*What is asked*:
Locate the string "with" in the listing below. Copy every line where it is found.

━━ Collected data ━━

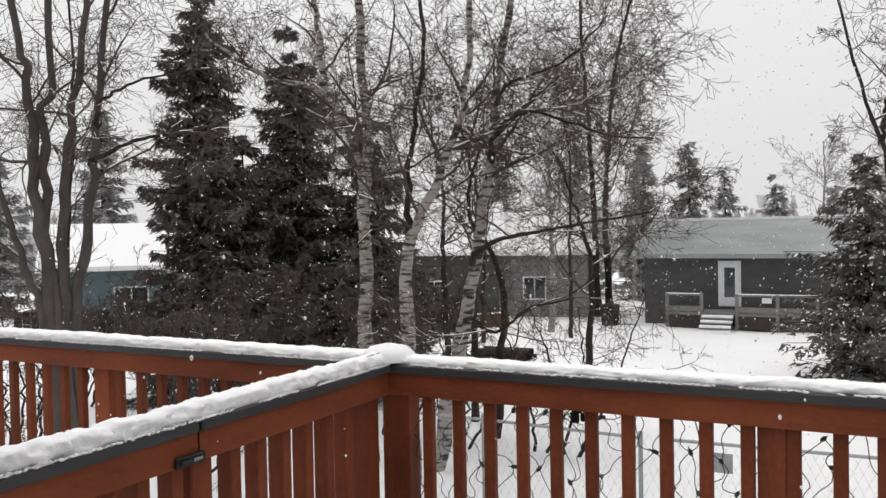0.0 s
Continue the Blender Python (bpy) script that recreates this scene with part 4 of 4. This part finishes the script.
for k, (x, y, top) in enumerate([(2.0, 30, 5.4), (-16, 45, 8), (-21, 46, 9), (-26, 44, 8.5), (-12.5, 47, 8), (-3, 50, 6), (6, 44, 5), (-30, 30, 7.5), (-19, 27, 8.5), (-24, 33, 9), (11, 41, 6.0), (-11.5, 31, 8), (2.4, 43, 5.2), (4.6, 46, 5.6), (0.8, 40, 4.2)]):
    bare_tree("far_tree", "slim far bare tree coloured pale to imitate haze", [
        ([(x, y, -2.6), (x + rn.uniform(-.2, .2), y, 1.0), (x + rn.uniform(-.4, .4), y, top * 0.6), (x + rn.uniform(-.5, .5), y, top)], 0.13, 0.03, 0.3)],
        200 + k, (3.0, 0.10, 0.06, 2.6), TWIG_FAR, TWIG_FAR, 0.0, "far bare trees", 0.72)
for k, (x, y, top) in enumerate([(-12.6, 27.0, 8.0), (-10.2, 29.5, 7.0), (-16.5, 24.5, 8.5), (-19.5, 21.5, 8.0), (-15.2, 12.0, 7.5), (3.6, 22.6, 4.6), (8.4, 24.5, 5.2), (6.6, 18.2, 5.0), (5.4, 26.0, 4.2), (7.4, 21.0, 3.4), (10.8, 22.0, 4.8), (4.4, 27.5, 4.5), (1.9, 25.5, 4.4), (-7.4, 15.4, 4.2), (-6.4, 14.2, 3.4), (-8.6, 16.6, 4.6), (-5.4, 16.5, 3.2), (1.1, 24.6, 2.6), (2.2, 28.5, 3.0), (0.6, 27.0, 2.8)]):
    bare_tree("young_tree", "slender bare tree with a twiggy crown", [
        ([(x, y, -2.55), (x + rn.uniform(-.2, .2), y, 0.6), (x + rn.uniform(-.5, .5), y, top * 0.6), (x + rn.uniform(-.7, .7), y, top)], 0.085, 0.02, 0.25)],
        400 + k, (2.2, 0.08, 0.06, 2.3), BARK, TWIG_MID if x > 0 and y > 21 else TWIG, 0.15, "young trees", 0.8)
for k, (x, y) in enumerate([(-14.0, 10.6), (-13.0, 9.2), (-16.0, 13.0), (-10.2, 14.8), (-9.6, 9.5), (-11.2, 11.2), (-8.4, 13.6), (-6.9, 13.2), (-11.8, 13.0), (-5.0, 13.5)]):
    bare_tree("shrub", "tangled low bare brush under the birches", [
        ([(x + a, y, -2.3), (x + a * 2.2 + .2, y + .1, -0.9), (x + a * 4, y, 0.2 + abs(a))], 0.03, 0.01, 0.15) for a in (-0.35, -0.1, 0.12, 0.4)],
        300 + k, (1.3, 0.03, 0.04, 2.6), BARK, TWIG, 0.05, "bare shrubs", 0.66)


for k, (x, y) in enumerate([(6.4, 14.6), (8.3, 13.6), (10.2, 13.4)]):
    bare_tree("shrub", "low snow-lined brush beside the dark tree", [
        ([(x + a, y, -2.3), (x + a * 2.4, y + .1, -1.2), (x + a * 4.5, y, -0.5 + abs(a))], 0.025, 0.008, 0.2) for a in (-0.35, -0.1, 0.12, 0.4)],
        500 + k, (1.1, 0.05, 0.0, 2.6), BARK, TWIG, 0.5, "bare shrubs", 0.7)


# ---------------------------------------------------------------- spruces
def spruce(name, label, x, y, top, spread_r, seed, needle, snow=0.1, whorl=0.24, per=9, blades=46, size=1.0, foot=-2.4, clear=0.3, group="spruces", shape=0.75, hang=1.2, thin=99.0):
    rnd = np.random.RandomState(seed)
    tree = thing(name, label, "tree", group=group)
    h = top - foot
    put("trunk", sweep("trunk", [(x, y, foot - 0.1), (x + 0.03, y, foot + h * 0.5), (x, y, top)], [h * 0.016, h * 0.010, 0.012], 9), BARK, tree)
    vs, ss, bp0, bp1, br = [], [], [], [], []
    zs = np.arange(foot + clear, top - 0.1, whorl)
    lobe = rnd.uniform(0, 6.3, 3)
    for zc in zs:
        f = (zc - foot) / h
        n = max(4, int(per * (1.05 - 0.55 * f)))
        for a in rnd.rand() * 6.3 + np.arange(n) * 2 * np.pi / n + rnd.normal(0, 0.25, n):
            ln = spread_r * (1 - f) ** shape * rnd.uniform(0.3, 1.2) * (1 + 0.16 * np.sin(2 * a + lobe[0] + 5 * f) + 0.12 * np.sin(zc * 2.1 + lobe[1])) + 0.14
            out = np.array([np.cos(a), np.sin(a), 0])
            side = np.array([-np.sin(a), np.cos(a), 0])
            z0 = zc + rnd.normal(0, 0.16 + 0.7 * whorl)
            sag = ln * (0.52 - 0.38 * f) * rnd.uniform(0.3, 1.6)
            s = np.linspace(0, 1, 6)
            line = np.array([x, y, z0]) + out * (s * ln)[:, None] + np.array([0, 0, 1.0]) * (-sag * s ** 1.1 + 0.75 * sag * s ** 3)[:, None]
            bp0.append(line[[0, 2]]), bp1.append(line[[2, 5]]), br.append(np.array([0.018, 0.011]) * size)
            m = max(14, int(blades * 1.9 * (0.35 + ln / spread_r) * (1.0 if z0 < thin else 0.15)))
            u = rnd.rand(m) ** 0.7
            k = np.minimum((u * 5).astype(int), 4)
            w = (u * 5 - k)[:, None]
            p = line[k] * (1 - w) + line[k + 1] * w
            p = p + side * (rnd.uniform(-0.2, 0.2, m) * ln * (1.1 - u))[:, None] + np.array([0, 0, -1.0]) * (rnd.rand(m, 1) ** 1.6) * 0.16 * hang
            way = np.where(rnd.rand(m) < 0.5, 1, -1)[:, None]
            bl = (0.16 + 0.26 * rnd.rand(m))[:, None] * size * (1.1 - 0.4 * u)[:, None]
            d = out * rnd.uniform(0.3, 1.0, (m, 1)) + side * way * rnd.uniform(0.2, 1.0, (m, 1)) + np.array([0, 0, -1.0]) * rnd.uniform(-0.25, hang, (m, 1))
            d /= np.linalg.norm(d, axis=1, keepdims=True)
            nrm = np.cross(d, rnd.normal(0, 1.1, (m, 3)) + np.array([0, 0, 1.0]))
            nrm /= np.linalg.norm(nrm, axis=1, keepdims=True)
            wd = bl * rnd.uniform(0.14, 0.26, (m, 1))
            vs.append(np.stack([p + nrm * wd, p + d * bl, p - nrm * wd], 1))
            lit = rnd.rand(m) < snow * 0.55
            if lit.any():
                q = p[lit] + np.array([0, 0, 0.025 * size])
                dd = d[lit] * np.array([1, 1, 0.7])
                b2, w2 = bl[lit] * 0.8, wd[lit] * 1.25
                fl = np.cross(dd, [0, 0, 1.0])
                fl /= np.maximum(np.linalg.norm(fl, axis=1, keepdims=True), 1e-6)
                ss.append(np.stack([q, q + dd * b2 * 0.5 + fl * w2 - [0, 0, 0.012], q + dd * b2, q + dd * b2 * 0.5 - fl * w2 - [0, 0, 0.012]], 1))
    v = np.concatenate(vs).reshape(-1, 3)
    crown = put("crown", mesh_np("crown", v, np.arange(len(v)).reshape(-1, 3)), needle, tree)
    bo = put("bough_wood", mesh_np("bough_wood", *tubes(np.concatenate(bp0), np.concatenate(bp1), np.concatenate(br), np.concatenate(br) * 0.8, 3)), BARK, tree)
    bo["kind"] = "stuff"
    if ss:
        v = np.concatenate(ss).reshape(-1, 3)
        put("bough_snow", mesh_np("bough_snow", v, np.arange(len(v)).reshape(-1, 4)), SNOW, tree, "snow lying on the boughs")["kind"] = "stuff"
    return tree


DARK_LABEL = "tall dark spruce with drooping snow-dusted boughs"
spruce("spruce_tree", DARK_LABEL, -13.8, 14.5, 7.0, 2.1, 21, NEEDLE_MID, 0.02, per=12, blades=86, size=0.8, shape=0.62, whorl=0.27)
spruce("spruce_tree", DARK_LABEL, -13.4, 17.45, 6.3, 2.2, 22, NEEDLE_MID, 0.02, per=12, blades=86, size=0.8, shape=0.62, whorl=0.27)
spruce("spruce_tree", DARK_LABEL, -12.0, 18.6, 4.4, 2.6, 23, NEEDLE_MID, 0.02, per=12, blades=80, size=0.8, whorl=0.27)
spruce("spruce_tree", DARK_LABEL, -13.9, 16.0, 4.0, 2.4, 26, NEEDLE_MID, 0.03)
spruce("spruce_tree", DARK_LABEL, -11.0, 17.2, 1.8, 2.2, 27, NEEDLE_MID, 0.03)
spruce("spruce_tree", "small spruce with snow on its spreading lower boughs", -0.4, 24.2, 3.1, 3.1, 24, NEEDLE_MID, 0.22, whorl=0.28, per=10, blades=44, size=0.9, shape=0.85)
spruce("spruce_tree", "small snowy spruce behind the board fence", 5.2, 23.6, 1.3, 1.2, 25, NEEDLE_MID, 0.2, whorl=0.24, per=6, blades=26)
for k, (x, y, top, r) in enumerate([(16.7, 17.8, 9.6, 2.6), (18.3, 19.2, 9.0, 2.7), (15.85, 21.2, 8.6, 2.7), (13.0, 22.0, 7.6, 2.4), (14.6, 19.8, 8.6, 2.6), (19.6, 16.4, 5.6, 2.6), (17.4, 22.4, 9.4, 2.7), (14.4, 24.5, 9.6, 2.8), (20.2, 21.5, 9.0, 2.8)]):
    spruce("spruce_tree", "tall grey-green spruce in a dense row", x, y, top, r, 30 + k, NEEDLE_ROW, 0.025, blades=48, per=11, shape=0.6, size=0.9)
for k, (x, y, top, r) in enumerate([(17.3, 12.8, 14.0, 2.8), (18.6, 8.7, 15.5, 3.9), (21.0, 4.6, 10.8, 3.7), (26.3, 2.2, 8.6, 2.4), (24.5, 7.0, 5.6, 3.2), (22.5, 10.8, 6.5, 3.0), (25.5, -1.0, 10.0, 3.0)]):
    spruce("spruce_tree", "large dark spruce with heavy drooping boughs behind the yellow house", x, y, top, r, 50 + k, NEEDLE, 0.05, whorl=0.27, per=15, blades=125, size=0.74, hang=1.9, thin=8.6, shape=0.7)
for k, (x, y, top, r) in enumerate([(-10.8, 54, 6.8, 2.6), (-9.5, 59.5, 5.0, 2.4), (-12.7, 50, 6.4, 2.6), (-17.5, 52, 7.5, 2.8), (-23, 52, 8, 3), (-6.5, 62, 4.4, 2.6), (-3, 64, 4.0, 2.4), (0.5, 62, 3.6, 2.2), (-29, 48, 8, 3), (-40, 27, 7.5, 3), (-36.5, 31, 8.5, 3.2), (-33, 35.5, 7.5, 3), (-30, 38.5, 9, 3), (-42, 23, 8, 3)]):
    spruce("far_spruce", "far spruce with snowy boughs, needles coloured pale for haze", x, y, top, r, 80 + k, NEEDLE_FAR, 0.12, whorl=0.36, per=8, blades=26, size=1.6, foot=-2.9, group="far spruces")

# distant woods
fw = np.random.RandomState(9)


def woods(name, label, turns, reach, tall, wide, material):
    wv = []
    for a in turns:
        d, hh, w = fw.uniform(*reach), fw.uniform(*tall), fw.uniform(*wide)
        bx, by = math.sin(a) * d, math.cos(a) * d
        for lv in range(7):
            z0 = -3 + hh * 1.15 * lv / 7
            ww = w * (1 - lv / 7.05) * fw.uniform(0.8, 1.2)
            for c in range(4):
                t = c * math.pi / 4 + fw.rand()
                dx, dy = math.cos(t) * ww, math.sin(t) * ww
                wv.append([(bx - dx, by - dy, z0 - 0.4), (bx + dx, by + dy, z0 - 0.5), (bx + fw.normal(0, .2), by, z0 + hh * (0.30 - 0.03 * lv)), (bx + fw.normal(0, .1), by, z0 + hh * (0.29 - 0.03 * lv))])
    wv = np.array(wv).reshape(-1, 3)
    tagged(put(name, mesh_np(name, wv, np.arange(len(wv)).reshape(-1, 4)), material), label, "woods", kind="stuff")


woods("distant_woods", "distant woods coloured pale to imitate snowfall haze", np.linspace(-1.25, 1.75, 620), (85, 135), (3.5, 7.0), (1.8, 3.8), WOODS_FAR)
# added ring out of view that keeps low sky light off the yellow wall
woods("neighbouring_woods", "unseen spruces added round the yards to block low sky light", np.linspace(1.75, 2 * math.pi - 1.25, 260), (32, 46), (10, 14), (2.0, 3.2), NEEDLE)


# ---------------------------------------------------------------- falling snow
fr = np.random.RandomState(77)
n_f = 17000
ang = fr.uniform(-0.95, 1.35, n_f)
dist = 1.7 + 19 * fr.rand(n_f) ** 0.62
fx, fy = 0.2 + np.sin(ang) * dist, 0.2 + np.cos(ang) * dist
fz = 1.6 + (fr.rand(n_f) - 0.55) * dist * 0.85
keep = (fz > -1.9) & ~((fx > 6.4) & (fy < 7.6) & (fz < 1.7)) & (np.abs(fy - 3.4) > 0.15) & (np.abs(fx - 4.4) > 0.15) & ~((fx < -1.85) & (fx > -2.3) & (fy < 3.6))
keep &= ~((fy < 0.8) & (fz > 2.1))
c, far_d = np.stack([fx, fy, fz], 1)[keep], dist[keep]
r = (0.0034 + 0.0058 * fr.rand(len(c)) ** 2.4) * (0.42 + 0.085 * far_d)
oct_v = np.array([(1, 0, 0), (-1, 0, 0), (0, 1, 0), (0, -1, 0), (0, 0, 1), (0, 0, -1)], float)
oct_f = np.array([(0, 2, 4), (2, 1, 4), (1, 3, 4), (3, 0, 4), (2, 0, 5), (1, 2, 5), (3, 1, 5), (0, 3, 5)])
bm = bmesh.new()
bmesh.ops.create_icosphere(bm, subdivisions=1, radius=1)
ico_v, ico_f = np.array([v.co[:] for v in bm.verts]), np.array([[v.index for v in f.verts] for f in bm.faces])
bm.free()
sv, sf, base = [], [], 0
for near, (ball_v, ball_f) in ((True, (ico_v, ico_f)), (False, (oct_v, oct_f))):
    pick = (far_d < 6.5) == near
    cc, rr = c[pick], r[pick]
    jig = 1 + fr.normal(0, 0.16, (len(cc), len(ball_v), 1))
    stretch = np.stack([np.ones(len(cc)), np.ones(len(cc)), fr.uniform(0.8, 1.6, len(cc))], 1)[:, None]
    sv.append((cc[:, None] + ball_v[None] * jig * stretch * rr[:, None, None]).reshape(-1, 3))
    sf.append((np.arange(len(cc))[:, None, None] * len(ball_v) + ball_f[None]).reshape(-1, 3) + base)
    base += len(cc) * len(ball_v)
tagged(put("falling_snow", mesh_np("falling_snow", np.concatenate(sv), np.concatenate(sf), True), SNOW), "snowflakes falling through the air over the yard", "snowfall", kind="stuff")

━━━

*Worked answer*:
Continue the Blender Python (bpy) script that recreates this scene with part 4 of 4. This part finishes the script.
    bare_tree("young_tree", "slender bare tree with a twiggy crown", [
DARK_LABEL = "tall dark spruce with drooping snow-dusted boughs"
spruce("spruce_tree", "small spruce with snow on its spreading lower boughs", -0.4, 24.2, 3.1, 3.1, 24, NEEDLE_MID, 0.22, whorl=0.28, per=10, blades=44, size=0.9, shape=0.85)
    spruce("spruce_tree", "large dark spruce with heavy drooping boughs behind the yellow house", x, y, top, r, 50 + k, NEEDLE, 0.05, whorl=0.27, per=15, blades=125, size=0.74, hang=1.9, thin=8.6, shape=0.7)
    spruce("far_spruce", "far spruce with snowy boughs, needles coloured pale for haze", x, y, top, r, 80 + k, NEEDLE_FAR, 0.12, whorl=0.36, per=8, blades=26, size=1.6, foot=-2.9, group="far spruces")